Last week I went on the Academic Retreat for Teachers of the Institute for Catholic Liberal Education. One of the things we focused on was the Trivium (Grammar, Logic, Rhetoric) and the central role they play in a genuinely Catholic education. This is because the word is the vehicle for our coming to know the truth and the Trivium are the "word" or symbolic arts. All other disciplines become much easier once you've achieved competency in the word arts and the use and limitation of symbols.
There are two models of the Trivium that we investigated. In the "narrow" version, which is well represented by the book The Trivium by Sr. Miriam Joseph. This focus exclusively on the use of words to convey truth in literature, non-fiction prose, philosophy and theology.
The broader concept of the Trivium, well represented by Dorothy Sayers' famous essay, "The Lost Tools of Learning," holds that all disciplines have their own grammar, logic and rheroric, including, for instance, the sciences and mathematics. The job of the Trivium is to help gain competency in any field by learning its grammar, logic and rhetoric. Rollin Lasseter, a retired (and ailing) literature professor at the University of Dallas, who presented at the retreat, is an advocate of this approach, as is the homeschool organization, Mother of Divine Grace.
One of the main and almost universal problems in our day in Catholic education is that people enter the university without a solid grounding in the Trivium. They therefore do not know how to think or to know. This is a problem even at the most solid Catholic colleges and universities.
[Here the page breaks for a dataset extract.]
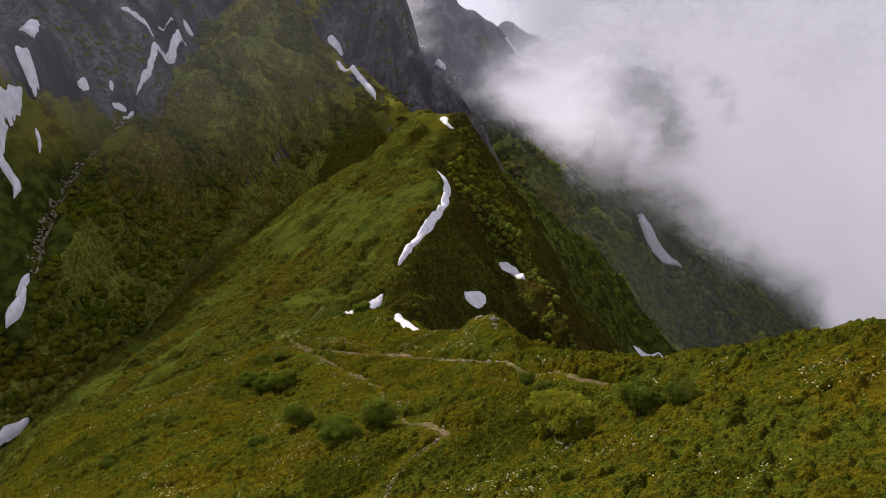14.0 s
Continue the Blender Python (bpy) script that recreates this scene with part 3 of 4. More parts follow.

They begin addressing the sapiential disciplines (theology, philosophy, history, psychology, etc.) and career-oriented specializations before the students have the intellectual tools necesary to address the issues in these disciplines.
That is why I was heartened to see that the new Wyoming Catholic College explicitly addresses the Trivium all four years using books by Mortimer Adler, Peter Kreeft, Mark Van Doren, Strunk and White, and somebody named Corbett. Here is the four-year reading list.
There also seems to be a strong emphasis at WCC on forming the Catholic imagination as well as intellect. This is extremely important.